Instructions to follow
Reproduce the records that follow in full, excluding any picture they contain.

Data to process
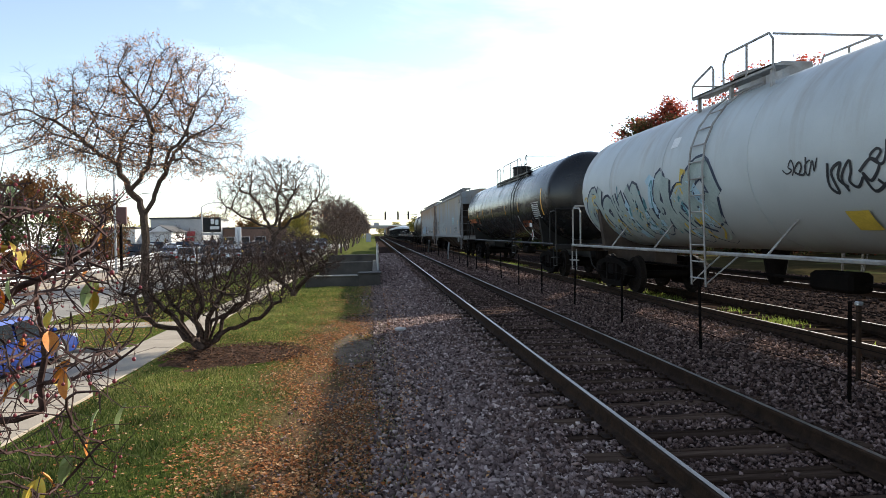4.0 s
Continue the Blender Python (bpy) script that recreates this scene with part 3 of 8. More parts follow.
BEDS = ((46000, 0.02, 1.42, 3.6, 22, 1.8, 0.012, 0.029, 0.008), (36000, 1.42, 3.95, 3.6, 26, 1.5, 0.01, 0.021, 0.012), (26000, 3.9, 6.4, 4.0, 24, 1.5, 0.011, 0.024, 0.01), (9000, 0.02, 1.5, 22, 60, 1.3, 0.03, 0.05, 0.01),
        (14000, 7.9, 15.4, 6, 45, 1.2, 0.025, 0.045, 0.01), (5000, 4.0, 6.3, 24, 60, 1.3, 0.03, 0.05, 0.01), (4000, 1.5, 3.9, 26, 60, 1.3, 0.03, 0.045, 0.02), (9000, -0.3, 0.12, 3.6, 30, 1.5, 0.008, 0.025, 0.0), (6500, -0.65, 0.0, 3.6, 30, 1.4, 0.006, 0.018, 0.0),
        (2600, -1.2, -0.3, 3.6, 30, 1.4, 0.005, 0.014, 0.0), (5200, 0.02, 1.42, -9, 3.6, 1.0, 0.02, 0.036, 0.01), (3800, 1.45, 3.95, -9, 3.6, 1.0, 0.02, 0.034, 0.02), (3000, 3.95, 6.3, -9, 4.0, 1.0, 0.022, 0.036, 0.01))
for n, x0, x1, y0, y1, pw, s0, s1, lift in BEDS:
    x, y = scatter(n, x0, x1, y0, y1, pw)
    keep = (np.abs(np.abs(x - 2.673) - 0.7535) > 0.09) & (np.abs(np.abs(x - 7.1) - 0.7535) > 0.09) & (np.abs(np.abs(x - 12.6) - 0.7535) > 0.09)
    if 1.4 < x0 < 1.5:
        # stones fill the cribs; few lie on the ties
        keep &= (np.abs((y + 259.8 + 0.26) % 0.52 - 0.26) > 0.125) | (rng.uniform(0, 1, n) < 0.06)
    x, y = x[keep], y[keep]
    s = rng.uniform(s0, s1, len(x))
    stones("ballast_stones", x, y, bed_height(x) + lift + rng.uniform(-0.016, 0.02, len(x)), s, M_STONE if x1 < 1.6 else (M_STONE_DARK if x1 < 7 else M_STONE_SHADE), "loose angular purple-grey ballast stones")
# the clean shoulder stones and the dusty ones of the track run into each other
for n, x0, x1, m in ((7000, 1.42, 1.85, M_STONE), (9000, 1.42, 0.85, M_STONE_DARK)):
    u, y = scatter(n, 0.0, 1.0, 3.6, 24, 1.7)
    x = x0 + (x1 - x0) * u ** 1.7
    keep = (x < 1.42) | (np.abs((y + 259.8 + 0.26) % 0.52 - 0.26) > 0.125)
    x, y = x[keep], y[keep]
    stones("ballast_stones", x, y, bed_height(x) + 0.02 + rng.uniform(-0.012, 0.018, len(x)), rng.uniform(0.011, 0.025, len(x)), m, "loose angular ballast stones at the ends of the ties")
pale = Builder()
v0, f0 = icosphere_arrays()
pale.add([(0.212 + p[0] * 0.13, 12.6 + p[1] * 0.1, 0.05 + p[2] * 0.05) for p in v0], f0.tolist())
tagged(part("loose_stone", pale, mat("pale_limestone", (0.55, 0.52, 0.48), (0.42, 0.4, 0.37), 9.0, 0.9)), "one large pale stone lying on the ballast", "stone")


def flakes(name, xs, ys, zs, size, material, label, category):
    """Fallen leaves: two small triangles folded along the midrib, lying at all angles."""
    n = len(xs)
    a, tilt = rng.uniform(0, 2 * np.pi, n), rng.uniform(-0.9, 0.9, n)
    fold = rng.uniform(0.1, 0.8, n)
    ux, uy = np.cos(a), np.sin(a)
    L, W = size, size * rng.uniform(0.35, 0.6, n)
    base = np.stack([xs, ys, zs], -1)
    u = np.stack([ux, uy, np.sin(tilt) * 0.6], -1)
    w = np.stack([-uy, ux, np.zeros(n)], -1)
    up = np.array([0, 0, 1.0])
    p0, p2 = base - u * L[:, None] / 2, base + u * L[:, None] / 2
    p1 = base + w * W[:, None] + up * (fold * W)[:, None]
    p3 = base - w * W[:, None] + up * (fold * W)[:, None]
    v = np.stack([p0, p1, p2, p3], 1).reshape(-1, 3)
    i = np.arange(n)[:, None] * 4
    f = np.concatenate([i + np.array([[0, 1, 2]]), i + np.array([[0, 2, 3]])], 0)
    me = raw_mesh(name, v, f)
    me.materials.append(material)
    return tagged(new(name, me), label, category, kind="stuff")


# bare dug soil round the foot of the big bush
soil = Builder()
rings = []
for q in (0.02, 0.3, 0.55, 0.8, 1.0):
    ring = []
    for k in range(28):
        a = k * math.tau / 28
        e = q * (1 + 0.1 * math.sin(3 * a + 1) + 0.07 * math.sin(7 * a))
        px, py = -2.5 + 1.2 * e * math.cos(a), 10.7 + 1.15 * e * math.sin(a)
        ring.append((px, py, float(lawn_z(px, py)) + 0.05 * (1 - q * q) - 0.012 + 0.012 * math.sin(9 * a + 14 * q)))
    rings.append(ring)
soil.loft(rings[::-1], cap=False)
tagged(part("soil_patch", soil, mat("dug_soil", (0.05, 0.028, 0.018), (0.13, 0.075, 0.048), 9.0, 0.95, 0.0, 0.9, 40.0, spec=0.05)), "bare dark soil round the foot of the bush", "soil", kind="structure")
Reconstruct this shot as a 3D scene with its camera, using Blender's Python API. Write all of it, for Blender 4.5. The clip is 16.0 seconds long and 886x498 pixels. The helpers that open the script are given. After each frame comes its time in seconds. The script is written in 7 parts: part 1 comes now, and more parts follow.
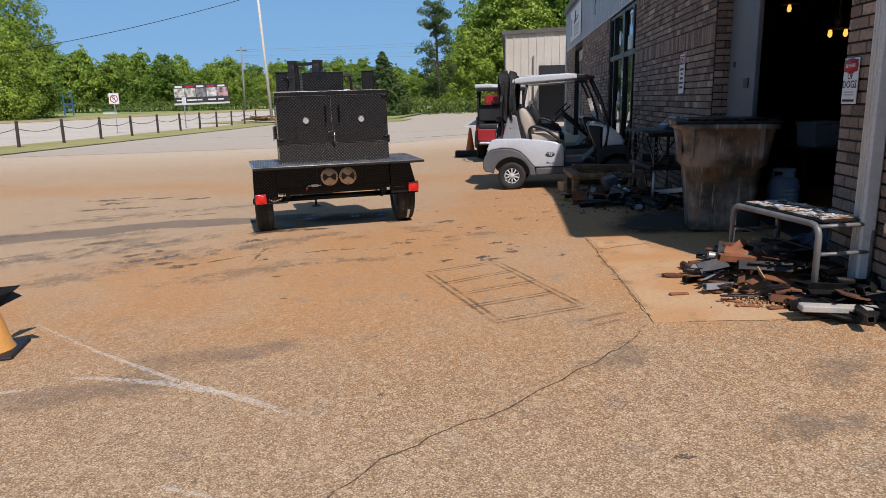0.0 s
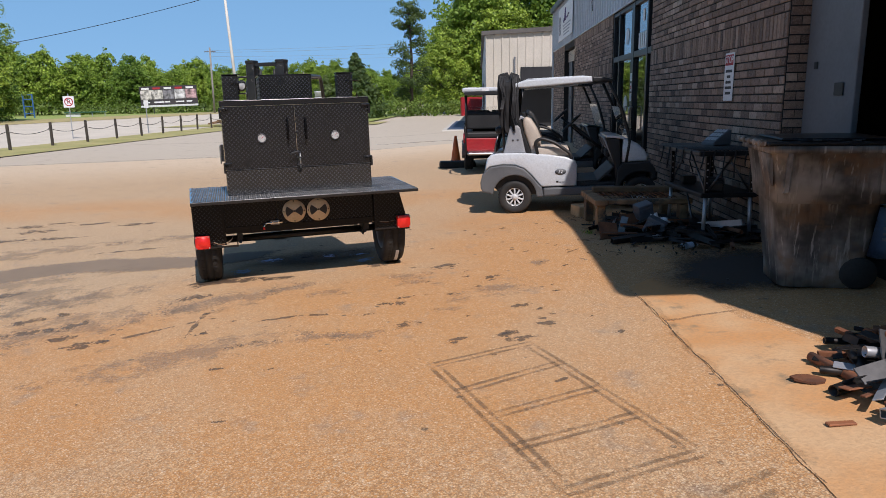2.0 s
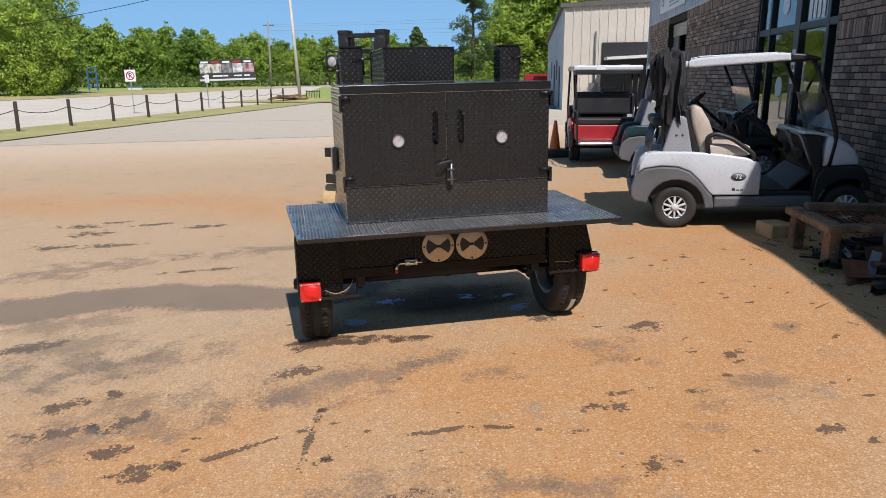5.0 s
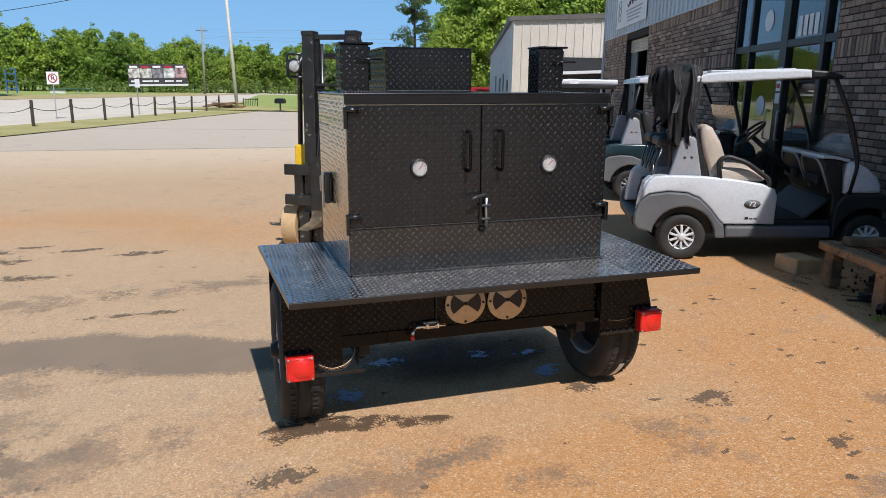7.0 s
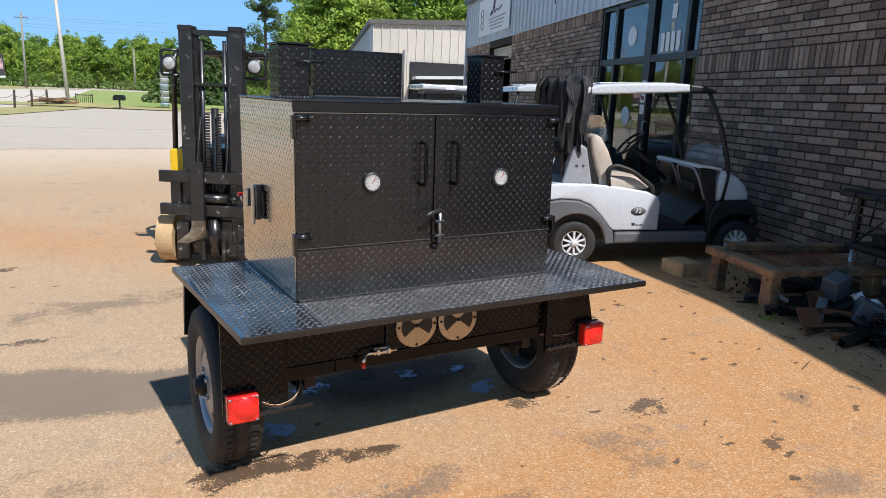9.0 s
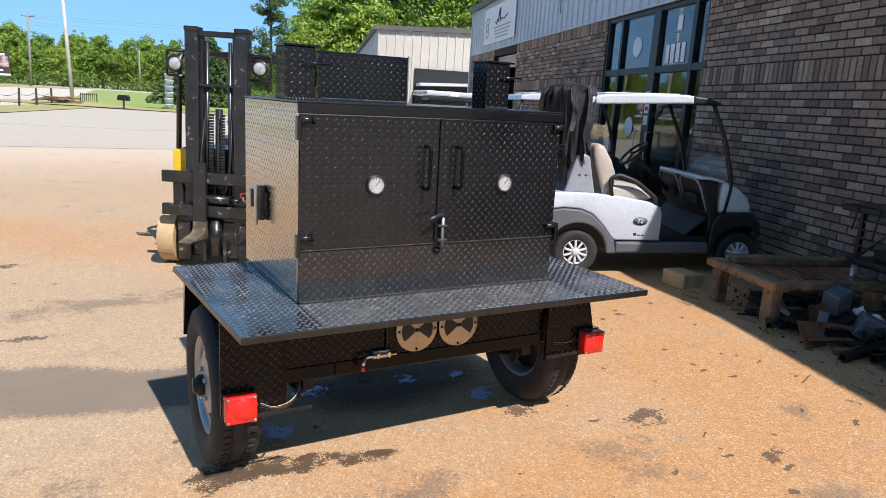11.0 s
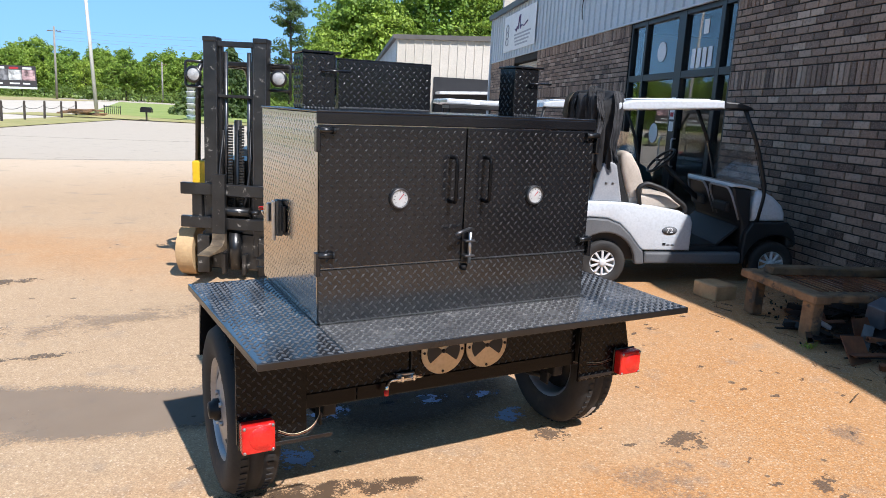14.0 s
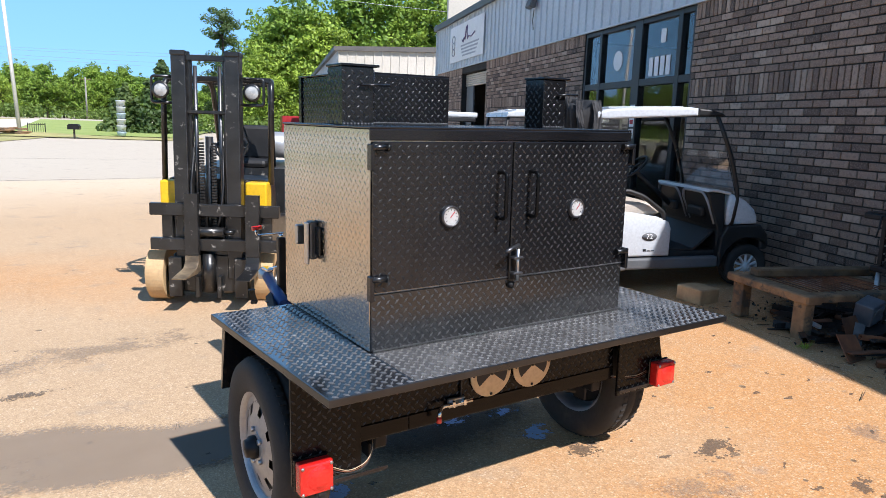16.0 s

Response
4.0 s
Continue the Blender Python (bpy) script that recreates this scene with part 3 of 8. More parts follow.
BEDS = ((46000, 0.02, 1.42, 3.6, 22, 1.8, 0.012, 0.029, 0.008), (36000, 1.42, 3.95, 3.6, 26, 1.5, 0.01, 0.021, 0.012), (26000, 3.9, 6.4, 4.0, 24, 1.5, 0.011, 0.024, 0.01), (9000, 0.02, 1.5, 22, 60, 1.3, 0.03, 0.05, 0.01),
        (14000, 7.9, 15.4, 6, 45, 1.2, 0.025, 0.045, 0.01), (5000, 4.0, 6.3, 24, 60, 1.3, 0.03, 0.05, 0.01), (4000, 1.5, 3.9, 26, 60, 1.3, 0.03, 0.045, 0.02), (9000, -0.3, 0.12, 3.6, 30, 1.5, 0.008, 0.025, 0.0), (6500, -0.65, 0.0, 3.6, 30, 1.4, 0.006, 0.018, 0.0),
        (2600, -1.2, -0.3, 3.6, 30, 1.4, 0.005, 0.014, 0.0), (5200, 0.02, 1.42, -9, 3.6, 1.0, 0.02, 0.036, 0.01), (3800, 1.45, 3.95, -9, 3.6, 1.0, 0.02, 0.034, 0.02), (3000, 3.95, 6.3, -9, 4.0, 1.0, 0.022, 0.036, 0.01))
for n, x0, x1, y0, y1, pw, s0, s1, lift in BEDS:
    x, y = scatter(n, x0, x1, y0, y1, pw)
    keep = (np.abs(np.abs(x - 2.673) - 0.7535) > 0.09) & (np.abs(np.abs(x - 7.1) - 0.7535) > 0.09) & (np.abs(np.abs(x - 12.6) - 0.7535) > 0.09)
    if 1.4 < x0 < 1.5:
        # stones fill the cribs; few lie on the ties
        keep &= (np.abs((y + 259.8 + 0.26) % 0.52 - 0.26) > 0.125) | (rng.uniform(0, 1, n) < 0.06)
    x, y = x[keep], y[keep]
    s = rng.uniform(s0, s1, len(x))
    stones("ballast_stones", x, y, bed_height(x) + lift + rng.uniform(-0.016, 0.02, len(x)), s, M_STONE if x1 < 1.6 else (M_STONE_DARK if x1 < 7 else M_STONE_SHADE), "loose angular purple-grey ballast stones")
# the clean shoulder stones and the dusty ones of the track run into each other
for n, x0, x1, m in ((7000, 1.42, 1.85, M_STONE), (9000, 1.42, 0.85, M_STONE_DARK)):
    u, y = scatter(n, 0.0, 1.0, 3.6, 24, 1.7)
    x = x0 + (x1 - x0) * u ** 1.7
    keep = (x < 1.42) | (np.abs((y + 259.8 + 0.26) % 0.52 - 0.26) > 0.125)
    x, y = x[keep], y[keep]
    stones("ballast_stones", x, y, bed_height(x) + 0.02 + rng.uniform(-0.012, 0.018, len(x)), rng.uniform(0.011, 0.025, len(x)), m, "loose angular ballast stones at the ends of the ties")
pale = Builder()
v0, f0 = icosphere_arrays()
pale.add([(0.212 + p[0] * 0.13, 12.6 + p[1] * 0.1, 0.05 + p[2] * 0.05) for p in v0], f0.tolist())
tagged(part("loose_stone", pale, mat("pale_limestone", (0.55, 0.52, 0.48), (0.42, 0.4, 0.37), 9.0, 0.9)), "one large pale stone lying on the ballast", "stone")


def flakes(name, xs, ys, zs, size, material, label, category):
    """Fallen leaves: two small triangles folded along the midrib, lying at all angles."""
    n = len(xs)
    a, tilt = rng.uniform(0, 2 * np.pi, n), rng.uniform(-0.9, 0.9, n)
    fold = rng.uniform(0.1, 0.8, n)
    ux, uy = np.cos(a), np.sin(a)
    L, W = size, size * rng.uniform(0.35, 0.6, n)
    base = np.stack([xs, ys, zs], -1)
    u = np.stack([ux, uy, np.sin(tilt) * 0.6], -1)
    w = np.stack([-uy, ux, np.zeros(n)], -1)
    up = np.array([0, 0, 1.0])
    p0, p2 = base - u * L[:, None] / 2, base + u * L[:, None] / 2
    p1 = base + w * W[:, None] + up * (fold * W)[:, None]
    p3 = base - w * W[:, None] + up * (fold * W)[:, None]
    v = np.stack([p0, p1, p2, p3], 1).reshape(-1, 3)
    i = np.arange(n)[:, None] * 4
    f = np.concatenate([i + np.array([[0, 1, 2]]), i + np.array([[0, 2, 3]])], 0)
    me = raw_mesh(name, v, f)
    me.materials.append(material)
    return tagged(new(name, me), label, category, kind="stuff")


# bare dug soil round the foot of the big bush
soil = Builder()
rings = []
for q in (0.02, 0.3, 0.55, 0.8, 1.0):
    ring = []
    for k in range(28):
        a = k * math.tau / 28
        e = q * (1 + 0.1 * math.sin(3 * a + 1) + 0.07 * math.sin(7 * a))
        px, py = -2.5 + 1.2 * e * math.cos(a), 10.7 + 1.15 * e * math.sin(a)
        ring.append((px, py, float(lawn_z(px, py)) + 0.05 * (1 - q * q) - 0.012 + 0.012 * math.sin(9 * a + 14 * q)))
    rings.append(ring)
soil.loft(rings[::-1], cap=False)
tagged(part("soil_patch", soil, mat("dug_soil", (0.05, 0.028, 0.018), (0.13, 0.075, 0.048), 9.0, 0.95, 0.0, 0.9, 40.0, spec=0.05)), "bare dark soil round the foot of the bush", "soil", kind="structure")
Reconstruct this shot as a 3D scene with its camera, using Blender's Python API. Write all of it, for Blender 4.5. The clip is 16.0 seconds long and 886x498 pixels. The helpers that open the script are given. After each frame comes its time in seconds. The script is written in 7 parts: part 1 comes now, and more parts follow.
0.0 s
2.0 s
5.0 s
7.0 s
9.0 s
11.0 s
14.0 s
16.0 s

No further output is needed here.